Some women who joined the Islamic State (ISIS/ISIL) as fighters, recruiters, and brides are trying to recreate the fallen caliphate from inside prison camps in northern Syria, the Associated Press (AP) reported this week.
The females, who appear to miss the now fallen Islamic emirate that once controlled large swathes of Iraq and Syria, continue to express their loyalty as they beg to be allowed back into their home countries.
At northern Syria’s al-Hol and Roj camps, overseen by the U.S.-backed Kurdish forces who recently took back the last ISIS-held territory, AP spoke to four women who traveled to the Middle East to join the group and “are now among tens of thousands of IS family members, mostly women and children, crammed into squalid camps.”
The women say it was misguided religious faith, naivete, a search for something to believe in or youthful rebellion. Whatever it was, it led them to travel across the world to join the Islamic State group. Now after the fall of the last stronghold of the group’s “caliphate,” they say they regret it and want to come home.

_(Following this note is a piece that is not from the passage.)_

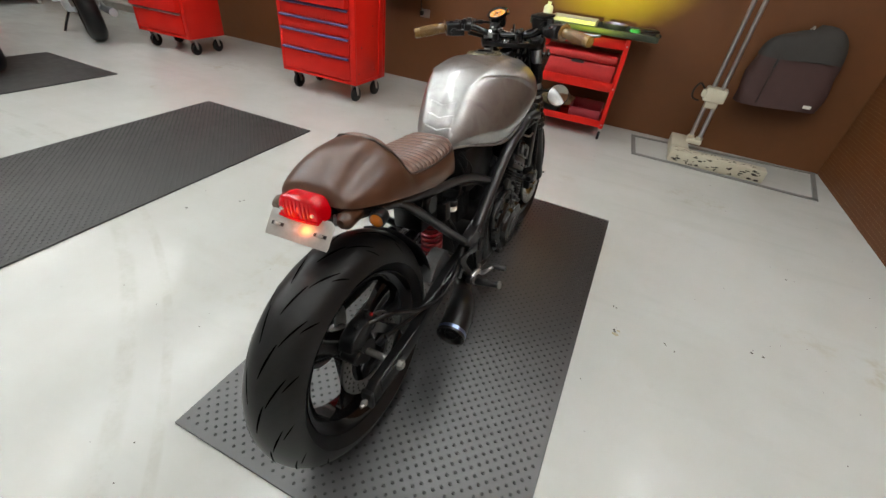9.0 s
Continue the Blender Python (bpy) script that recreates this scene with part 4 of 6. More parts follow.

Many in the camps remain die-hard supporters of IS. Women in general were often active participants in IS’s rule. Some joined women’s branches of the “Hisba,” the religious police who brutally enforced the group’s laws. Others helped recruit more foreigners. Freed Yazidi women have spoken of cruelties inflicted by female members of the group.
Within the fences of al-Hol camp, IS supporters have tried to recreate the caliphate as much as possible. Some women have re-formed the Hisba to keep camp residents in line, according to officers from the Kurdish-led Syrian Democratic Forces guarding the camp.
The news agency noted that women wearing the ISIS bride uniform — all-covering black robes and veils known as niqab — attempted to intimidate anyone who dared talk to journalists.
“Children threw stones at visitors, calling them ‘dogs’ and ‘infidels,” it added.
U.S. President Donald Trump has indicated he does not plan to bring American citizens who went to engage in jihad on behalf of ISIS in the Middle East or their families back to the continental United States. He is reportedly considering sending some to the nearly empty American military prison in Guantánamo Bay, Cuba, known as Gitmo.
The four women who spoke to AP claim they were not active ISIS members, adding that their husbands were not fighters. However, the news outlet was unable to verify those claims independently.
To many, their expressions of regret likely ring hollow, self-serving or irrelevant. Traveling to the caliphate, the women joined a group whose horrific atrocities were well known, including sex enslavement of Yazidi women, mass killings of civilians and grotesque punishments of rule-breakers, ranging from lashings, public shootings and crucifixions, to beheadings and hurling from rooftops.
The U.S.-backed Kurdish-led Syrian Democratic Forces (SDF) complain that it is being forced to deal with ISIS prisoners after the demise of the caliphate.
While some are focusing on repatriating children, most countries have refused to take back adult ISIS-linked prisoners.
Referring to ISIS, a 31-year-old Belgian woman in the camp identified only as Samira told AP, “I hate them. They sold us a dream, but it was an open prison. They kill innocent people. All that they do, these things, it’s not from Islam.”
European leaders must realize “we are not all criminals, that we all have the right to a second chance. What we saw with Daesh [ISIS] was a lesson to us and allowed us to gain perspective on the extremists,” she added.
At the prison camps, AP reportedly met ISIS-linked detainees from South Africa, Germany, Canada, Turkey, Russia, India, Tunisia, and Trinidad and Tobago.